Exercise instructions:
Reproduce every line of the listing as written, apart from the pictures.

#####

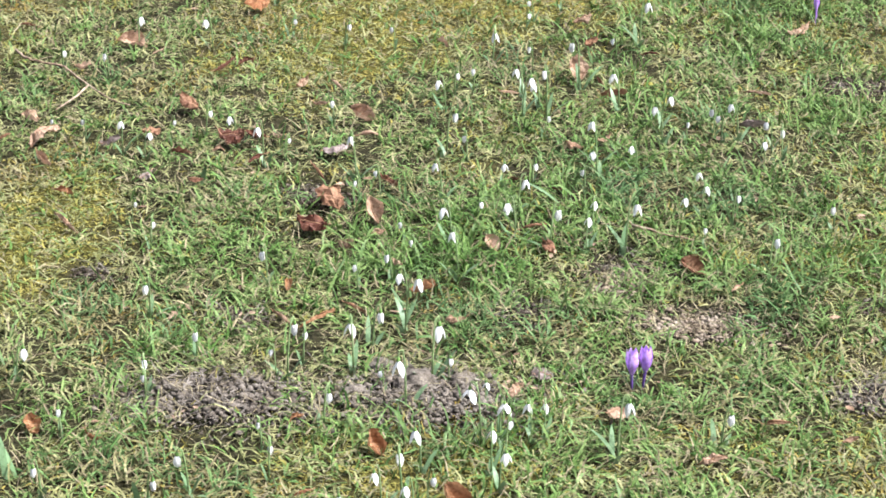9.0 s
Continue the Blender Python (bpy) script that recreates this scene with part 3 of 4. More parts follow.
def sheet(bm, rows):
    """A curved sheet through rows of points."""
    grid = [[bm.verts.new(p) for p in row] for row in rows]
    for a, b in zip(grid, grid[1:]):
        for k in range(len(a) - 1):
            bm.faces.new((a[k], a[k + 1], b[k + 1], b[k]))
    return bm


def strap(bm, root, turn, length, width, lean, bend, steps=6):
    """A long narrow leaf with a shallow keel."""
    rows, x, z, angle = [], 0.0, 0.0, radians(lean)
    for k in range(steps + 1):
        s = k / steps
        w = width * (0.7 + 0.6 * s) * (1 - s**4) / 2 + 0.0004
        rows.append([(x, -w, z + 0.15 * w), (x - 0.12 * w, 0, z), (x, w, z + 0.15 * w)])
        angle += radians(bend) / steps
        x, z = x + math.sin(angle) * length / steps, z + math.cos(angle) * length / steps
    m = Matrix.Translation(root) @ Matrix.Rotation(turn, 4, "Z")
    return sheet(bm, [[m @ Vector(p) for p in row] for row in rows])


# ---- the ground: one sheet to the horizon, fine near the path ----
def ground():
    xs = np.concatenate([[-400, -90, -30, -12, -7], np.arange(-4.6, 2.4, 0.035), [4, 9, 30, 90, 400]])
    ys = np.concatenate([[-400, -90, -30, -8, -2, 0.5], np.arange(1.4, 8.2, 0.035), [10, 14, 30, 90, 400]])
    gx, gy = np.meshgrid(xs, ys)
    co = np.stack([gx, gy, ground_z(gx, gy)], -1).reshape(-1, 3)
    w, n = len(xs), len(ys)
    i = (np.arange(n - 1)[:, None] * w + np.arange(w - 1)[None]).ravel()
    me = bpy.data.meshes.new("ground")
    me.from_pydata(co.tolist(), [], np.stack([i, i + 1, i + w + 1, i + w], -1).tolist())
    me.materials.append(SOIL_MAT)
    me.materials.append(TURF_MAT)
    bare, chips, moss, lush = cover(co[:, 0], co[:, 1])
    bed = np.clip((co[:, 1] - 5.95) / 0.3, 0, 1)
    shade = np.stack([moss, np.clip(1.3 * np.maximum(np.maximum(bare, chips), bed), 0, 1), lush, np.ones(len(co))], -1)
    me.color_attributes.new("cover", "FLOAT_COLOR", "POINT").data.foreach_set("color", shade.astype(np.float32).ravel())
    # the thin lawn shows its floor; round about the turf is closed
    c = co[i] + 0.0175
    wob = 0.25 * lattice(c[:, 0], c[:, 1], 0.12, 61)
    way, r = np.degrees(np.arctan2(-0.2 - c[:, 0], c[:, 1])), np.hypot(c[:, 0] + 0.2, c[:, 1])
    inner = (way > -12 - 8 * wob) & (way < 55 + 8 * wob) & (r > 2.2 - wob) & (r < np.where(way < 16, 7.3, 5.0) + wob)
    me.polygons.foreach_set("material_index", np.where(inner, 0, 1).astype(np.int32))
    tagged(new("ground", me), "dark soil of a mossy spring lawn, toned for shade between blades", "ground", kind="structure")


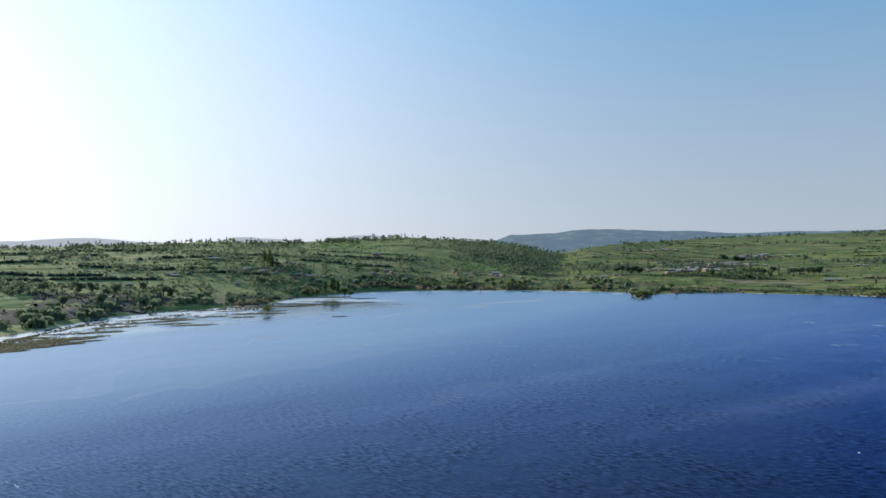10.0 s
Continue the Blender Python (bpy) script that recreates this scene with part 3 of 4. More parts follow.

#####

The reply:
9.0 s
Continue the Blender Python (bpy) script that recreates this scene with part 3 of 4. More parts follow.
def sheet(bm, rows):
    """A curved sheet through rows of points."""
    grid = [[bm.verts.new(p) for p in row] for row in rows]
    for a, b in zip(grid, grid[1:]):
        for k in range(len(a) - 1):
            bm.faces.new((a[k], a[k + 1], b[k + 1], b[k]))
    return bm


def strap(bm, root, turn, length, width, lean, bend, steps=6):
    """A long narrow leaf with a shallow keel."""
    rows, x, z, angle = [], 0.0, 0.0, radians(lean)
    for k in range(steps + 1):
        s = k / steps
        w = width * (0.7 + 0.6 * s) * (1 - s**4) / 2 + 0.0004
        rows.append([(x, -w, z + 0.15 * w), (x - 0.12 * w, 0, z), (x, w, z + 0.15 * w)])
        angle += radians(bend) / steps
        x, z = x + math.sin(angle) * length / steps, z + math.cos(angle) * length / steps
    m = Matrix.Translation(root) @ Matrix.Rotation(turn, 4, "Z")
    return sheet(bm, [[m @ Vector(p) for p in row] for row in rows])


# ---- the ground: one sheet to the horizon, fine near the path ----
def ground():
    xs = np.concatenate([[-400, -90, -30, -12, -7], np.arange(-4.6, 2.4, 0.035), [4, 9, 30, 90, 400]])
    ys = np.concatenate([[-400, -90, -30, -8, -2, 0.5], np.arange(1.4, 8.2, 0.035), [10, 14, 30, 90, 400]])
    gx, gy = np.meshgrid(xs, ys)
    co = np.stack([gx, gy, ground_z(gx, gy)], -1).reshape(-1, 3)
    w, n = len(xs), len(ys)
    i = (np.arange(n - 1)[:, None] * w + np.arange(w - 1)[None]).ravel()
    me = bpy.data.meshes.new("ground")
    me.from_pydata(co.tolist(), [], np.stack([i, i + 1, i + w + 1, i + w], -1).tolist())
    me.materials.append(SOIL_MAT)
    me.materials.append(TURF_MAT)
    bare, chips, moss, lush = cover(co[:, 0], co[:, 1])
    bed = np.clip((co[:, 1] - 5.95) / 0.3, 0, 1)
    shade = np.stack([moss, np.clip(1.3 * np.maximum(np.maximum(bare, chips), bed), 0, 1), lush, np.ones(len(co))], -1)
    me.color_attributes.new("cover", "FLOAT_COLOR", "POINT").data.foreach_set("color", shade.astype(np.float32).ravel())
    # the thin lawn shows its floor; round about the turf is closed
    c = co[i] + 0.0175
    wob = 0.25 * lattice(c[:, 0], c[:, 1], 0.12, 61)
    way, r = np.degrees(np.arctan2(-0.2 - c[:, 0], c[:, 1])), np.hypot(c[:, 0] + 0.2, c[:, 1])
    inner = (way > -12 - 8 * wob) & (way < 55 + 8 * wob) & (r > 2.2 - wob) & (r < np.where(way < 16, 7.3, 5.0) + wob)
    me.polygons.foreach_set("material_index", np.where(inner, 0, 1).astype(np.int32))
    tagged(new("ground", me), "dark soil of a mossy spring lawn, toned for shade between blades", "ground", kind="structure")


10.0 s
Continue the Blender Python (bpy) script that recreates this scene with part 3 of 4. More parts follow.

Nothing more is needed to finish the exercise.